## Begin Material
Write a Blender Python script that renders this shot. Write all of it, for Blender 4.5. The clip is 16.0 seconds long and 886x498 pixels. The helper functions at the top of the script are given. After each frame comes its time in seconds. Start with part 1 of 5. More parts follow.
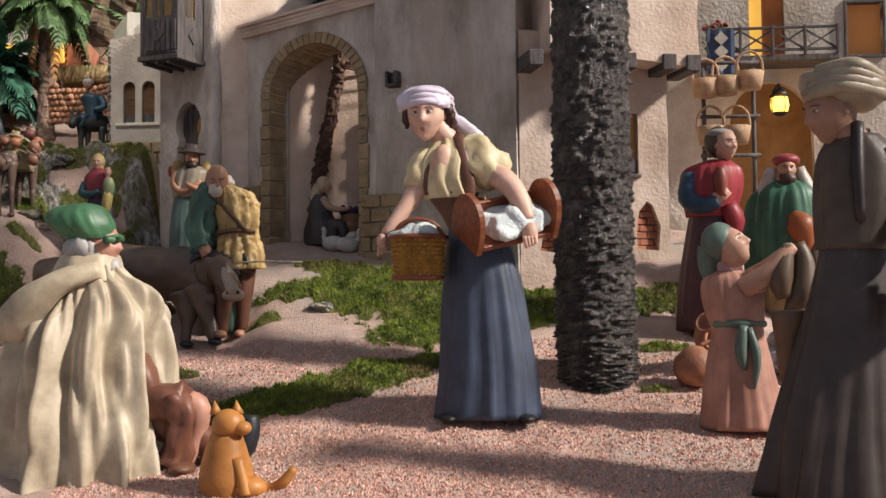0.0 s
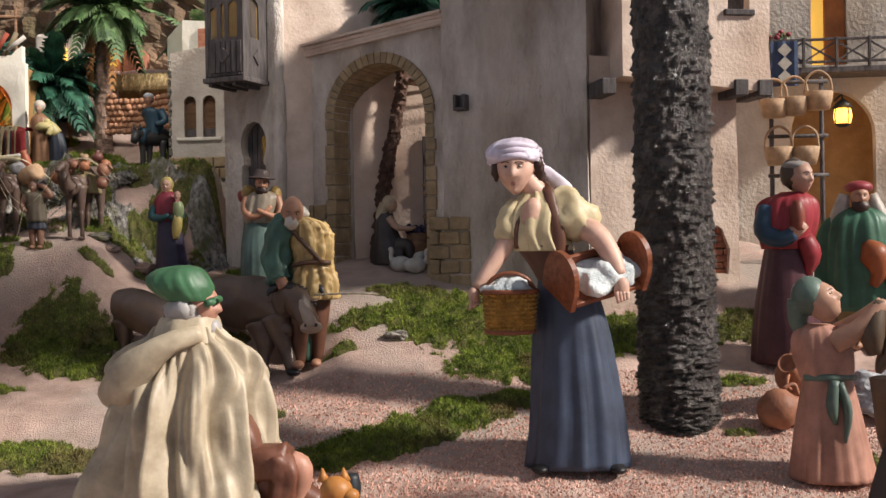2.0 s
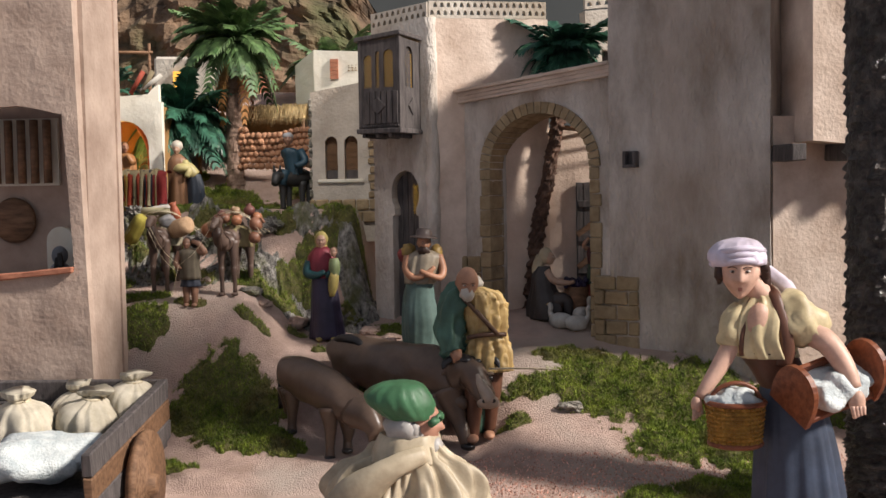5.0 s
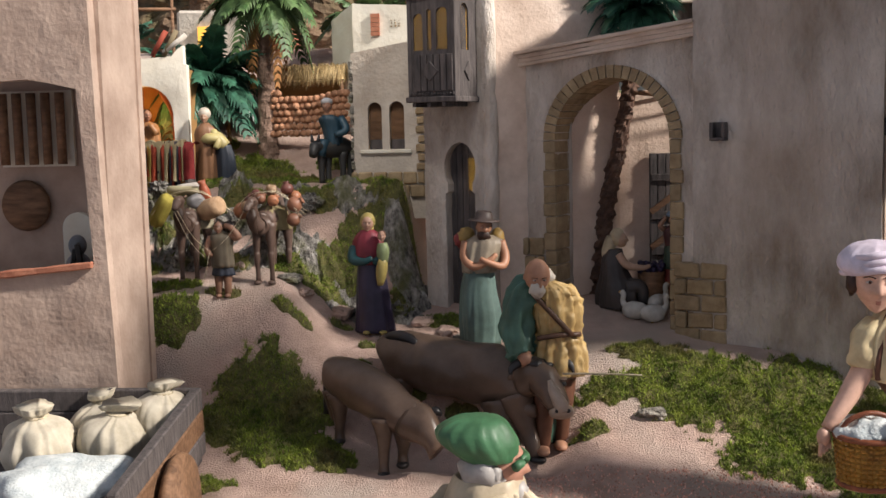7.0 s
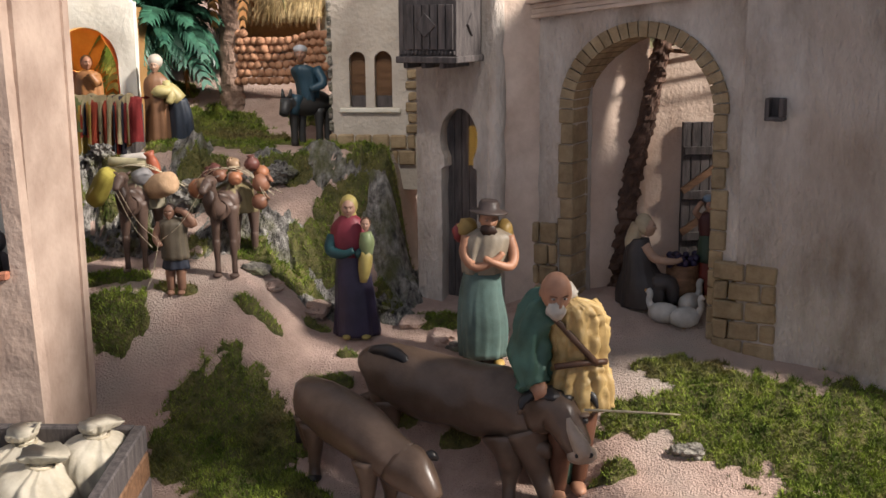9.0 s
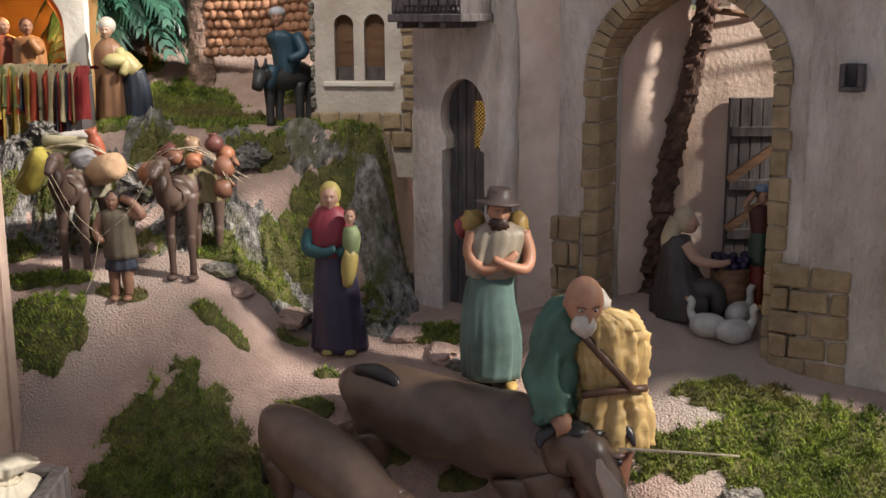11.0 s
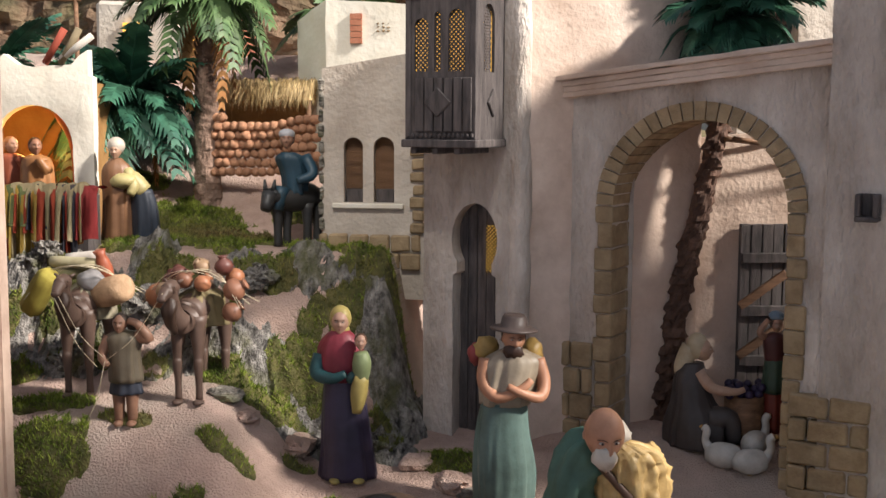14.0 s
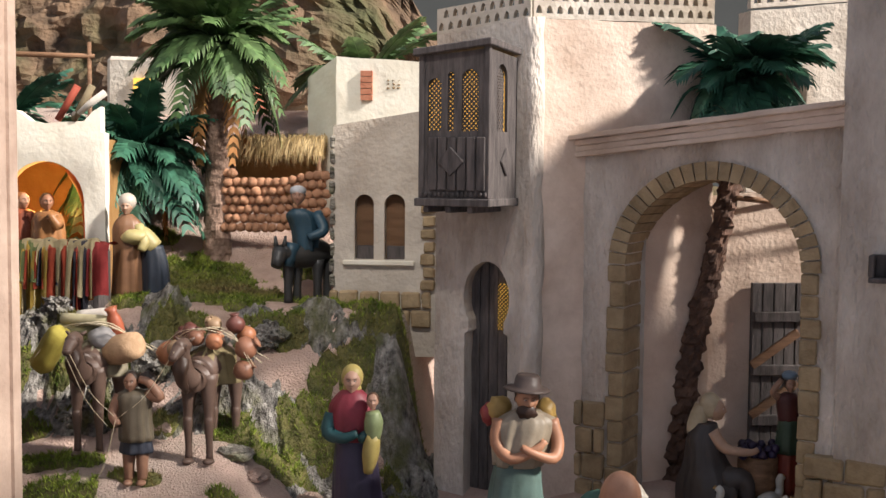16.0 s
## End Material
Task statement: Copy out all the data without changing anything, and drop the pictures.

Solution:
Write a Blender Python script that renders this shot. Write all of it, for Blender 4.5. The clip is 16.0 seconds long and 886x498 pixels. The helper functions at the top of the script are given. After each frame comes its time in seconds. Start with part 1 of 5. More parts follow.
0.0 s
2.0 s
5.0 s
7.0 s
9.0 s
11.0 s
14.0 s
16.0 s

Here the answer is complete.